A new development in engineering chimeric antigen receptor (CAR) T cells, called affinity tuning, can make the CAR T cells spare normal cells and better recognize and attack cancer cells, which may help lower the toxicity associated with this type of immunotherapy when used against solid tumors, according to a preclinical study.
Many solid cancers have high levels of certain proteins such as ErbB2 and EGFR, which make them suitable targets for anticancer therapies. However, such proteins are also present at low levels in normal cells. Because of this, CAR T cells that are developed to target one of these proteins on tumor cells also recognize and attack normal cells that have the protein, causing severe toxicity. Zhao and colleagues are working to address this challenge.
To develop CAR T cells that can distinguish between cancer and normal cells, Zhao and colleagues first constructed a panel of CARs with the scFvs using sequences from mutated 4D5 antibodies that had varying affinities to ErbB2, a protein present at high levels in some solid tumors, including breast cancer. Next, they incorporated different scFvs into the CAR backbone or "construct," such that they resulted in a range of CAR T cells--from those that had high affinity to ErbB2 to those that had low affinity to ErbB2. The newly engineered CAR T cells varied in their affinity to ErbB2 by three orders of magnitude.
The researchers then conducted a series of experiments to test the functionality of the affinity-tuned CAR T cells and found that high-affinity CAR T cells did not discriminate tumor cells from normal cells and attacked all of them, whereas low-affinity CAR T cells were sensitive to tumor cells that had high levels of ErbB2 and not to normal cells that had low levels of the protein.

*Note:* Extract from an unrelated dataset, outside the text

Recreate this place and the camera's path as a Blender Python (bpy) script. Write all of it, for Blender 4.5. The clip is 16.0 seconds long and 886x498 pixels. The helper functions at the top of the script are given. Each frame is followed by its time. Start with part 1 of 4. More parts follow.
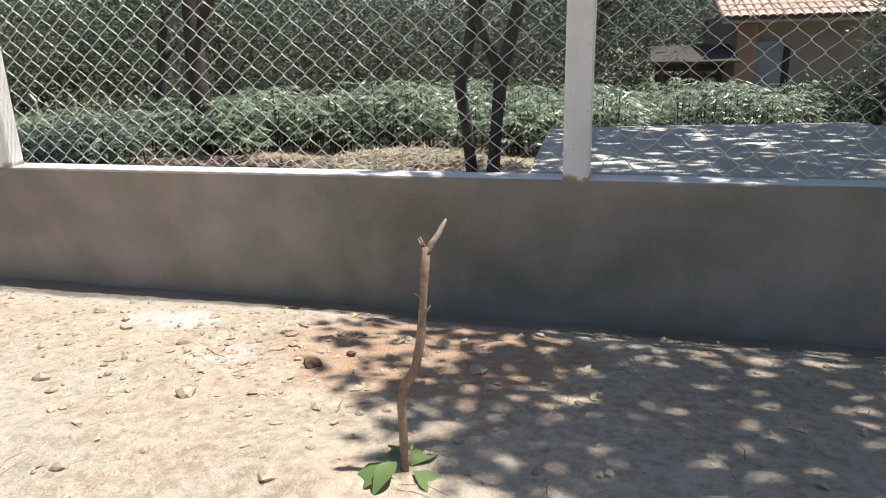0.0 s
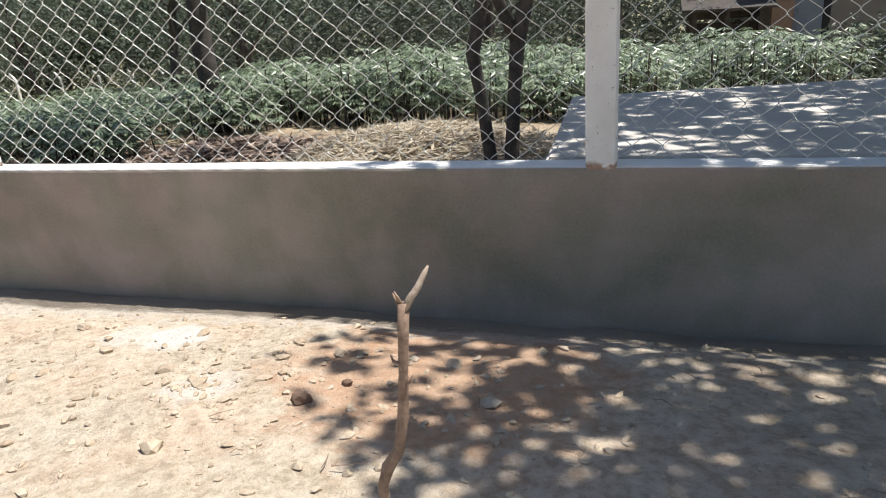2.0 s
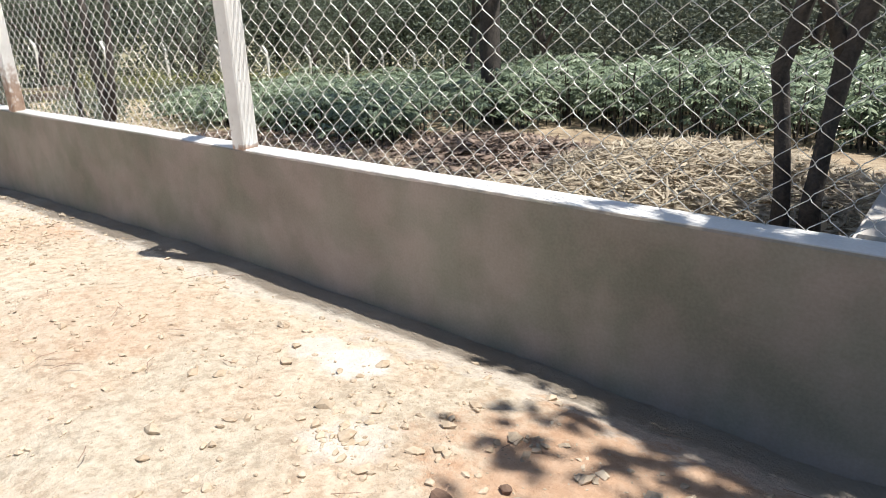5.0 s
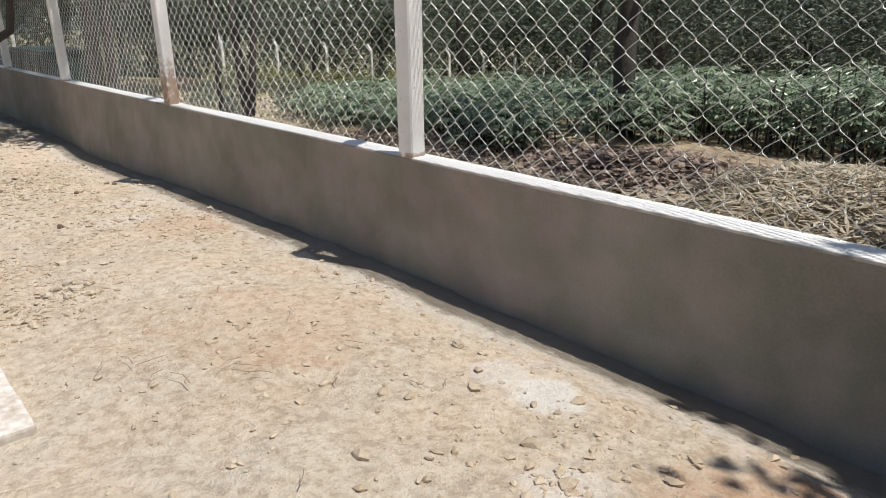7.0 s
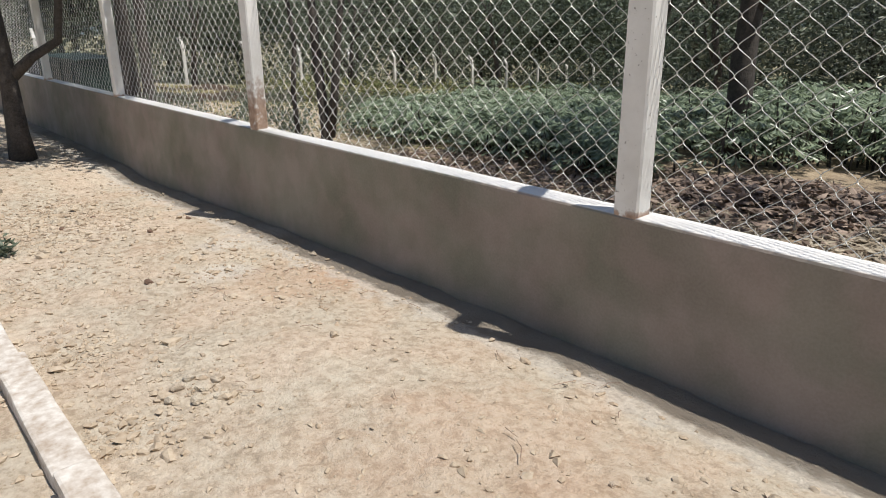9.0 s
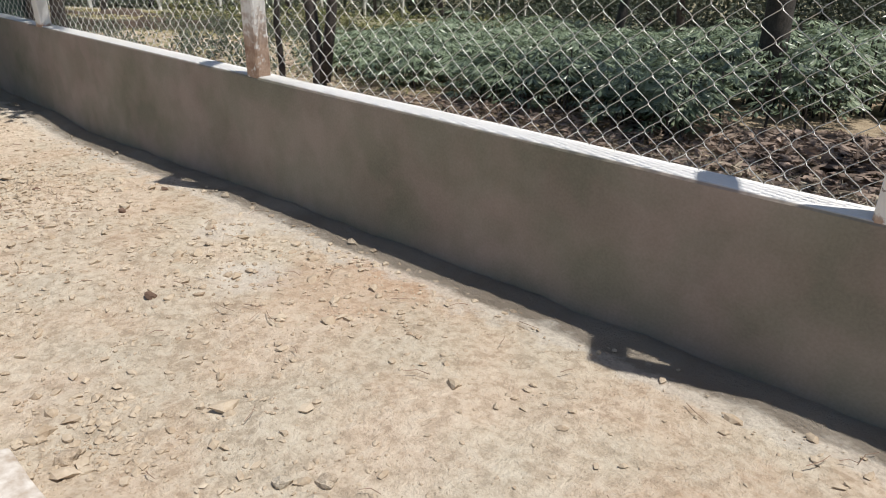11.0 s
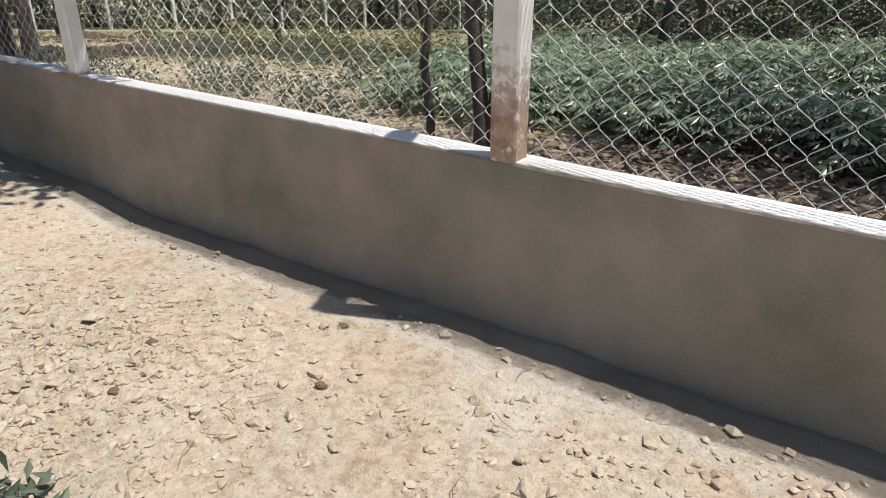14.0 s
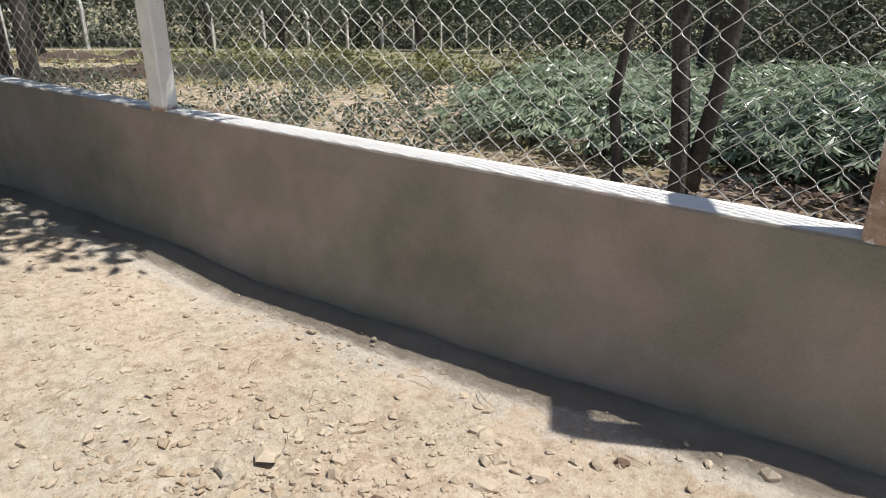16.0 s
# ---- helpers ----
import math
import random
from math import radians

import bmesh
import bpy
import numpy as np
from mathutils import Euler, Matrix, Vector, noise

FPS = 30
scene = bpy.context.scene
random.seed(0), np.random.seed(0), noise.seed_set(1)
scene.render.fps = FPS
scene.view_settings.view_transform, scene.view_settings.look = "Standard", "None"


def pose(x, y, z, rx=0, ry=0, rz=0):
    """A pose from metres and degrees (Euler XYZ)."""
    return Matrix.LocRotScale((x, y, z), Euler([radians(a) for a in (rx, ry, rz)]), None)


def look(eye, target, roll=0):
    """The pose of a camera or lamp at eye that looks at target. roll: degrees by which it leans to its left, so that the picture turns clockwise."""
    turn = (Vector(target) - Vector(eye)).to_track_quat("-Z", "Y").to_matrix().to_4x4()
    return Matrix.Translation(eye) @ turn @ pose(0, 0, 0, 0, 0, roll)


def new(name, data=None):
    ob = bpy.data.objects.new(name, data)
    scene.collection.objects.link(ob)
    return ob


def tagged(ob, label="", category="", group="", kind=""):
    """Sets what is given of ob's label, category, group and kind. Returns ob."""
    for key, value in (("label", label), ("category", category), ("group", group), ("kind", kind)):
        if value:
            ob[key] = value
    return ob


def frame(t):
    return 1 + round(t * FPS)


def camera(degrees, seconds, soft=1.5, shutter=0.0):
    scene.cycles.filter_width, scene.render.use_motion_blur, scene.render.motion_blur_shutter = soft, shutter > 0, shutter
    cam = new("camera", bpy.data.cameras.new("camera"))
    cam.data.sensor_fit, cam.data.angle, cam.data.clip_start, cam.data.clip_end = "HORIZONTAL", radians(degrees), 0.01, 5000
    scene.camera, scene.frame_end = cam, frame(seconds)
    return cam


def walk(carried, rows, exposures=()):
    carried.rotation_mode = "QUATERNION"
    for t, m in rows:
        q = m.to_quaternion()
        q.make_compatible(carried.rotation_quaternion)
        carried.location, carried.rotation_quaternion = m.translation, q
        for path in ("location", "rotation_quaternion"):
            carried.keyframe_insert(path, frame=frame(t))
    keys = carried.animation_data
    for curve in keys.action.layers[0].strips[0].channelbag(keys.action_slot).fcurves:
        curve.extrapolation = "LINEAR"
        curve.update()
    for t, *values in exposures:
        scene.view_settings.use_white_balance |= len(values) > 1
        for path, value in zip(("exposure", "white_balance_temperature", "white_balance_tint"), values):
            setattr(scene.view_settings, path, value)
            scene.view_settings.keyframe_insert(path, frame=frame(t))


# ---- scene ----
cam = camera(65.9, 16.0, 1.0)
PATH = [
    (0, (0.244, -2.839, 1.129), (-0.24, -0.986, 0.554), -1.5),
    (0.5, (0.148, -2.704, 1.17), (-0.248, -0.857, 0.512), -0.1),
    (1, (0.132, -2.661, 1.171), (-0.217, -0.802, 0.522), -0.4),
    (1.5, (0.162, -2.595, 1.181), (-0.313, -0.761, 0.538), -2.9),
    (2, (0.237, -2.469, 1.179), (-0.328, -0.675, 0.499), -4.4),
    (2.5, (0.296, -2.406, 1.175), (-0.373, -0.654, 0.48), -5.7),
    (3, (0.297, -2.312, 1.168), (-0.338, -0.546, 0.479), -4.5),
    (3.5, (0.257, -2.111, 1.155), (-0.346, -0.394, 0.326), -3.2),
    (4, (0.238, -2.02, 1.187), (-0.394, -0.3, 0.385), -2.9),
    (4.5, (0.219, -1.951, 1.193), (-0.745, -0.349, 0.482), -2.5),
    (5, (0.173, -1.918, 1.202), (-1.067, -0.496, 0.54), -2.3),
    (5.2, (0.14, -1.956, 1.235), (-1.145, -0.575, 0.571), -2.8),
    (7.3, (-0.383, -2.09, 1.243), (-1.827, -0.854, 0.622), -1.1),
    (7.5, (-0.517, -2.053, 1.242), (-1.988, -0.811, 0.698), -1.9),
    (8, (-0.82, -2.011, 1.282), (-2.335, -0.844, 0.697), -3.4),
    (8.5, (-1.12, -2.071, 1.247), (-2.669, -0.93, 0.698), -0.1),
    (9, (-1.401, -2.171, 1.297), (-2.832, -0.928, 0.659), -0.6),
    (9.2, (-1.488, -2.191, 1.3), (-2.952, -0.98, 0.674), -0.8),
    (11.3, (-2.815, -2.079, 1.244), (-3.997, -0.688, 0.427), 0.2),
    (11.5, (-2.959, -2.047, 1.235), (-4.177, -0.648, 0.487), -3.1),
    (12, (-3.305, -1.957, 1.249), (-4.426, -0.536, 0.397), -3.8),
    (12.5, (-3.675, -2.046, 1.243), (-4.751, -0.533, 0.5), -1.0),
    (13, (-4.005, -2.106, 1.292), (-5.066, -0.592, 0.529), -1.8),
    (13.5, (-4.368, -2.014, 1.275), (-5.53, -0.55, 0.562), -3.6),
    (14, (-4.656, -2.008, 1.263), (-5.769, -0.552, 0.463), -0.2),
    (14.5, (-5.007, -2.055, 1.268), (-5.836, -0.43, 0.45), 0.7),
    (15, (-5.269, -2.034, 1.236), (-6.224, -0.45, 0.473), -0.7),
    (15.5, (-5.636, -1.98, 1.228), (-6.695, -0.476, 0.444), -1.6),
    (16, (-5.938, -1.99, 1.219), (-6.988, -0.463, 0.466), 0.3),
]
walk(cam, [(t, look(eye, target, roll)) for t, eye, target, roll in PATH], [(0, 0.46), (4.4, 0.5), (5.2, 0.56), (7.3, -0.07), (9.2, -0.08), (11.3, -0.09), (12.2, -0.07), (13.4, 0.03), (16, 0.06)])

# ---- world, sun, exposure ----
SUN = Vector((0.38, 0.17, 1.0)).normalized()
world = bpy.data.worlds.new("sky")
scene.world = world
world.use_nodes = True
wn = world.node_tree
sky = wn.nodes.new("ShaderNodeTexSky")
sky.sky_type = "NISHITA"
sky.sun_disc = False
sky.sun_elevation = math.asin(SUN.z)
sky.sun_rotation = math.atan2(SUN.x, SUN.y)
wn.links.new(sky.outputs["Color"], wn.nodes["Background"].inputs["Color"])
wn.nodes["Background"].inputs["Strength"].default_value = 0.086
sun_data = bpy.data.lights.new("sun", "SUN")
sun_data.energy, sun_data.angle, sun_data.color = 5.0, radians(0.8), (1.0, 0.965, 0.91)
sun = new("sun", sun_data)
sun.matrix_basis = look((8, 4, 20), Vector((8, 4, 20)) - SUN)


# ---- materials ----
def ramp(nt, fac, stops):
    r = nt.nodes.new("ShaderNodeValToRGB")
    els = r.color_ramp.elements
    while len(els) < len(stops):
        els.new(0.5)
    for e, (p, c) in zip(els, stops):
        e.position, e.color = p, (*c, 1)
    nt.links.new(fac, r.inputs[0])
    return r.outputs[0]


def noise_node(nt, scale, detail=4.0, rough=0.55, vec=None, out="Fac"):
    n = nt.nodes.new("ShaderNodeTexNoise")
    n.inputs["Scale"].default_value, n.inputs["Detail"].default_value, n.inputs["Roughness"].default_value = scale, detail, rough
    if vec is not None:
        nt.links.new(vec, n.inputs["Vector"])
    return n.outputs[out]


def position(nt):
    return nt.nodes.new("ShaderNodeNewGeometry").outputs["Position"]


def mix(nt, fac, a, b, mode="MIX"):
    m = nt.nodes.new("ShaderNodeMix")
    m.data_type, m.blend_type = "RGBA", mode
    for sock, v in ((m.inputs[0], fac), (m.inputs[6], a), (m.inputs[7], b)):
        if isinstance(v, (int, float)):
            sock.default_value = v
        elif isinstance(v, tuple):
            sock.default_value = (*v, 1)
        else:
            nt.links.new(v, sock)
    return m.outputs[2]


def calc(nt, op, a, b=None, clamp=False):
    m = nt.nodes.new("ShaderNodeMath")
    m.operation, m.use_clamp = op, clamp
    for sock, v in zip(m.inputs, (a, b)):
        if v is None:
            continue
        if isinstance(v, (int, float)):
            sock.default_value = v
        else:
            nt.links.new(v, sock)
    return m.outputs[0]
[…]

Next, they tested the engineered CAR T cells in mice that bore human cells with high levels of ErbB2 on one side of their bodies and human cells with normal levels of ErbB2 on the other side of their bodies. Here again, low-affinity CAR T cells selectively eliminated cells that had high levels of ErbB2 but had no effect on cells that had normal levels of the protein.
In order to prove that this technology can be extended to other solid tumor targets, the researchers developed low-affinity CAR T cells targeting EGFR, a protein present in high levels in some lung and colon cancers, among others, and preliminary preclinical results showed that these CAR T cells were able to discriminate between cancer cells and normal cells.
In an interview, Zhao said, "CAR T-cell therapies are very promising for leukemias, with high response rates, but adapting this treatment approach to solid tumors has been a great challenge. One of the reasons for this is the lack of good targets.
"I and my colleagues at the laboratory of Carl June, MD, director of the University of Pennsylvania's Center for Cellular Immunotherapies, have been working for the past three years to optimize a system to fine-tune the affinity of single chain variable fragments (scFv)--the part of the CAR T cell that recognizes the tumor target--such that they are able to discriminate tumors that have high levels of a protein from normal tissues that have low levels of the same protein," Zhao explained.
"Unlike the common expectation that lowering the affinity of CAR T cells might also lower their efficacy, we have shown that lowering the affinity in fact does the opposite--lower-affinity CAR T cells displayed more potent reactivity to tumor cells expressing high levels of the target than did higher-affinity CAR T cells," Zhao said.